Authors: Ryan Ehrhart*,
Topics: Urban and Regional Planning, Urban Geography, Environment
Keywords: green cities, sustainable urbanism, right to the city, entrepreneurial city
Session Type: Paper
Start / End Time: 2:00 PM / 3:40 PM
Room: Washington 2, Marriott, Exhibition Level
Presentation File: No File Uploaded
When does a city’s pursuit of economic growth come into conflict with the drive toward social and environmental sustainability? Under two successive mayoral administrations, those of Michael Bloomberg and Bill de Blasio, New York City has officially promoted sustainability concerns, yet the projects prioritized by the city’s Economic Development Corporation have not necessarily fully embodied the city’s progressive and green ambitions. Redevelopment projects have often reflected what David Harvey called the ‘entrepreneurial city’ where the emphasis is on neoliberal strategies of accumulation. In the meantime, it is an uphill battle for citizens to influence the urban planning process to include concerns over what has been termed the ‘right to the city’ (e.g. affordable housing, neighborhood stability, social justice, and community participation).
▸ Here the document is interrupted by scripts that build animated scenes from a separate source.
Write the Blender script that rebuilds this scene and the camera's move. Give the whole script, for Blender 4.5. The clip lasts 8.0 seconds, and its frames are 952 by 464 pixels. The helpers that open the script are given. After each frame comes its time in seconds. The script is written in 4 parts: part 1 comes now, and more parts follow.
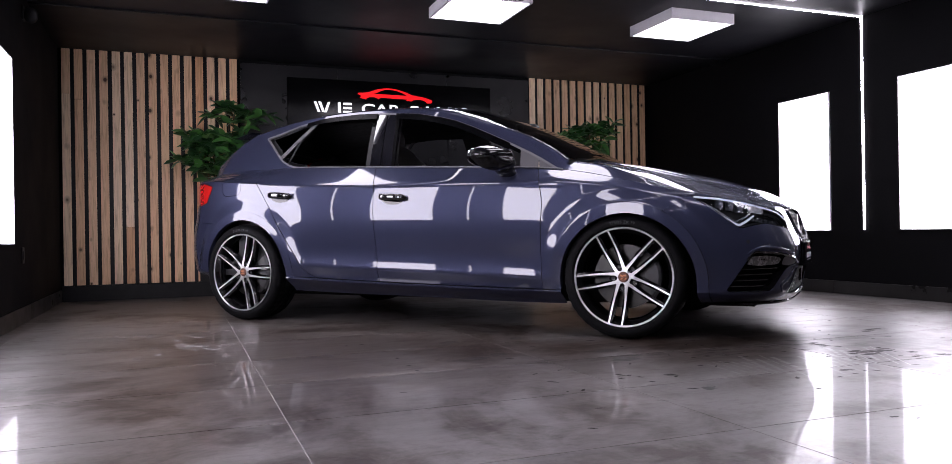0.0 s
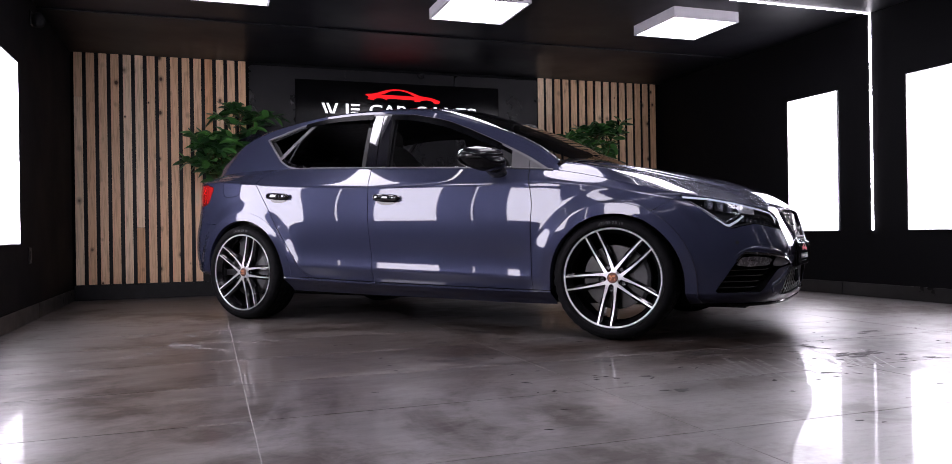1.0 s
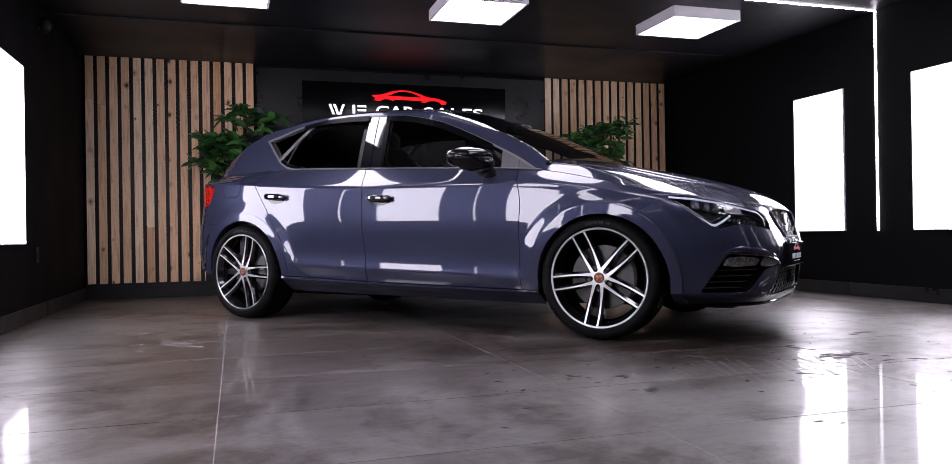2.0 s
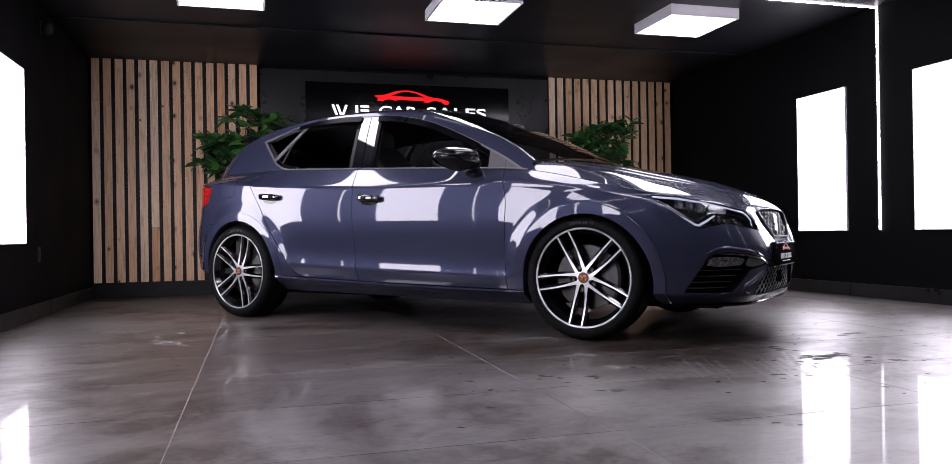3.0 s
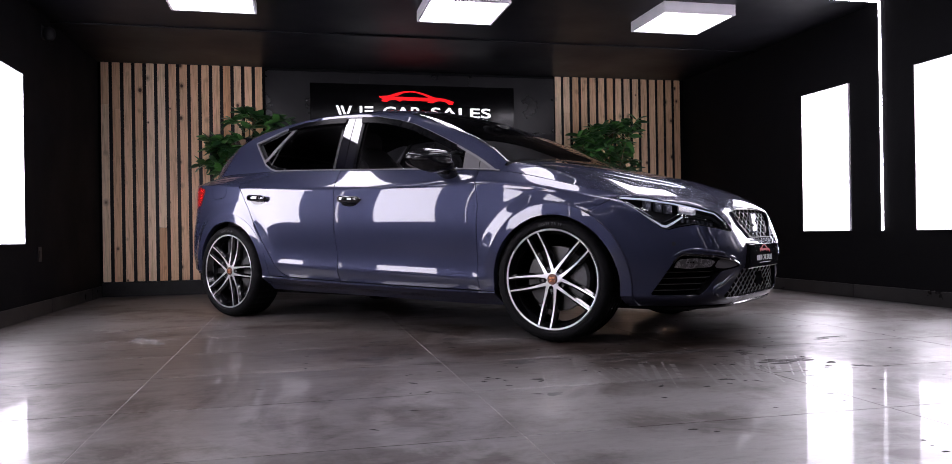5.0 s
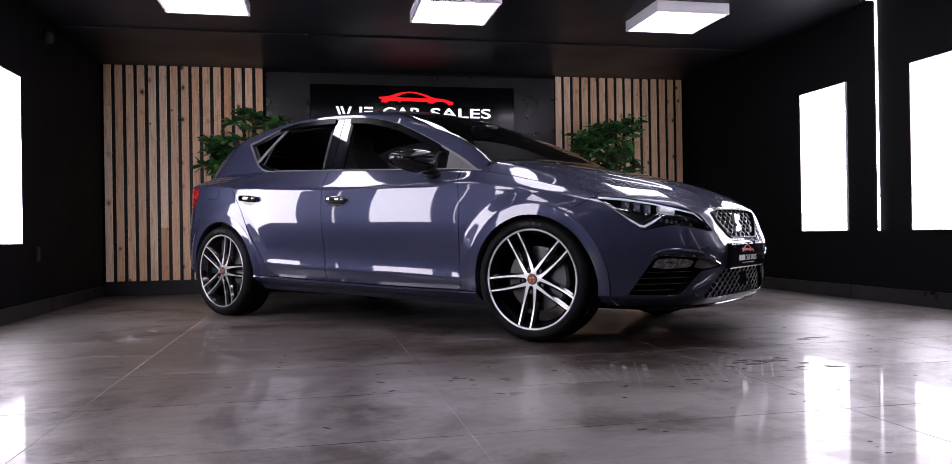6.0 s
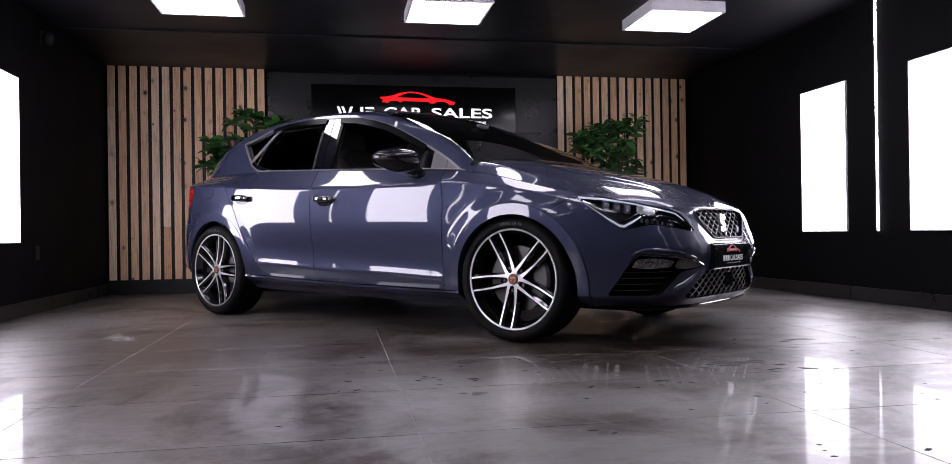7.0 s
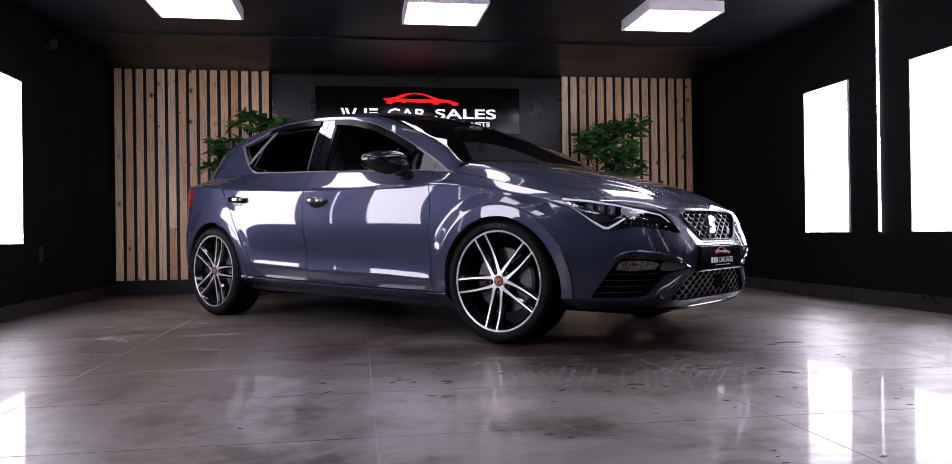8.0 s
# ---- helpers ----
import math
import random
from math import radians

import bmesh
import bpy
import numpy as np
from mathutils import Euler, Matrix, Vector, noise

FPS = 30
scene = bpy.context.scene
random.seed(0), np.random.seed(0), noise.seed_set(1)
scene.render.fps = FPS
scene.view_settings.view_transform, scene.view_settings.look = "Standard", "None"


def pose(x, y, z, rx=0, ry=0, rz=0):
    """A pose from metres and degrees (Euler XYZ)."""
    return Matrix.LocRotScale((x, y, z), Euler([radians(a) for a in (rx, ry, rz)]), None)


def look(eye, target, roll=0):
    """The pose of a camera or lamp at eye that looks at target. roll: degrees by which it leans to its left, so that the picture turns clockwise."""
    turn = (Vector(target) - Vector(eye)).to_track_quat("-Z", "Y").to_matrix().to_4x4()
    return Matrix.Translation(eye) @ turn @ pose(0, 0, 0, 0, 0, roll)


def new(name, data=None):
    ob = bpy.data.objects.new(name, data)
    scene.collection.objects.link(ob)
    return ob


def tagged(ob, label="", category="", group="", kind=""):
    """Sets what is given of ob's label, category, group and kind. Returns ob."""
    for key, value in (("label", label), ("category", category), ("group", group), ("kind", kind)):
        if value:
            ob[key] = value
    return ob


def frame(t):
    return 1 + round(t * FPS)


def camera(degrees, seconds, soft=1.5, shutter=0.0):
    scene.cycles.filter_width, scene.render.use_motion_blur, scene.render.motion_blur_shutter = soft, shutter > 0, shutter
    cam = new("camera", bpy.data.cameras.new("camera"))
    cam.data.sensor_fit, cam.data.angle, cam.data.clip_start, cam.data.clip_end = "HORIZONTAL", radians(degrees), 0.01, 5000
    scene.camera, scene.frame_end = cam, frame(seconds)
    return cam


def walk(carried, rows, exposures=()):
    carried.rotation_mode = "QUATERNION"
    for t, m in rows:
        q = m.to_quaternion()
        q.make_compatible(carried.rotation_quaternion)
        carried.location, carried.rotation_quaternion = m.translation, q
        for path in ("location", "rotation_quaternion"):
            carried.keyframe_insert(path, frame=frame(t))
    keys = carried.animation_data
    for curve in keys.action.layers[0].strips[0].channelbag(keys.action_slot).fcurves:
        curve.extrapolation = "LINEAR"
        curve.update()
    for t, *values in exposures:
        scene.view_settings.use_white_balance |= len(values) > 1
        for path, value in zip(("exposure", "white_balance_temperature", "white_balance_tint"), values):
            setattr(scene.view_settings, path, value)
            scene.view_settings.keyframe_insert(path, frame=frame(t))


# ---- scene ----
cam = camera(63.6, 8.0, soft=0.45)
PATH = [
    (0, (0.059, -0.008, 0.564), (0.782, 1.857, 0.567), -0.9),
    (0.5, (0.149, -0.048, 0.565), (0.841, 1.828, 0.568), -0.9),
    (1, (0.241, -0.082, 0.564), (0.9, 1.806, 0.568), -0.9),
    (1.5, (0.331, -0.125, 0.562), (0.958, 1.774, 0.567), -0.9),
    (3, (0.601, -0.228, 0.559), (1.147, 1.696, 0.564), -0.9),
    (3.5, (0.69, -0.247, 0.559), (1.212, 1.684, 0.564), -0.9),
    (4, (0.773, -0.268, 0.562), (1.27, 1.669, 0.567), -0.9),
    (4.5, (0.86, -0.288, 0.566), (1.333, 1.656, 0.57), -0.9),
    (6, (1.137, -0.366, 0.561), (1.542, 1.592, 0.566), -0.9),
    (6.5, (1.239, -0.383, 0.558), (1.618, 1.581, 0.564), -0.9),
    (7, (1.331, -0.397, 0.556), (1.687, 1.571, 0.562), -0.8),
    (7.5, (1.418, -0.411, 0.558), (1.749, 1.561, 0.564), -0.8),
    (8, (1.507, -0.424, 0.562), (1.811, 1.552, 0.569), -0.8),
]
walk(cam, [(t, look(eye, target, roll)) for t, eye, target, roll in PATH],
     exposures=((0, -0.4, 6200, 20), (8, -0.4, 6200, 20)))

# ---- light ----
world = bpy.data.worlds.new("world")
scene.world = world
world.use_nodes = True
world.node_tree.nodes["Background"].inputs[0].default_value = (0.6, 0.6, 0.7, 1)
world.node_tree.nodes["Background"].inputs[1].default_value = 0.003
PANEL_POWER, CEILING_POWER, STRIP_POWER = 17.0, 14.0, 14.0


# ---- materials ----
def nodes_of(name):
    m = bpy.data.materials.new(name)
    m.use_nodes = True
    nt = m.node_tree
    return m, nt, nt.nodes["Principled BSDF"]


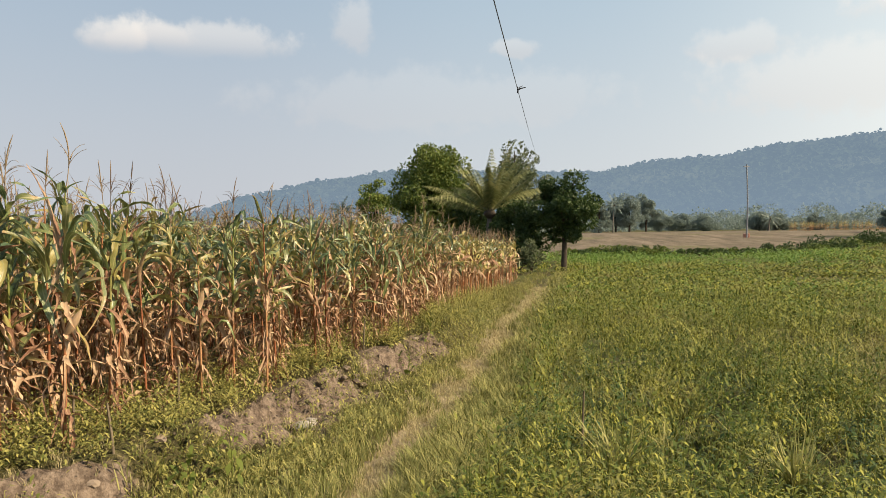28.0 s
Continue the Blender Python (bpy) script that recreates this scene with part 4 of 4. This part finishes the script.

Environmental amenities such as parks, greenspaces, and redeveloped brownfields or abandoned spaces can fulfill the promise of the right to the city, but they can also be at least partially co-opted by the ‘growth coalition’ that sees land primarily for its exchange value. By analyzing the positions of various stakeholders in the debate over what to do with an abandoned section of the Rockaway Beach Branch of the Long Island Railroad in central Queens (NYC), we can see how green city initiatives can genuinely move an area toward both social and environmental sustainability or they can be a cover for business-as-usual forms of economic development.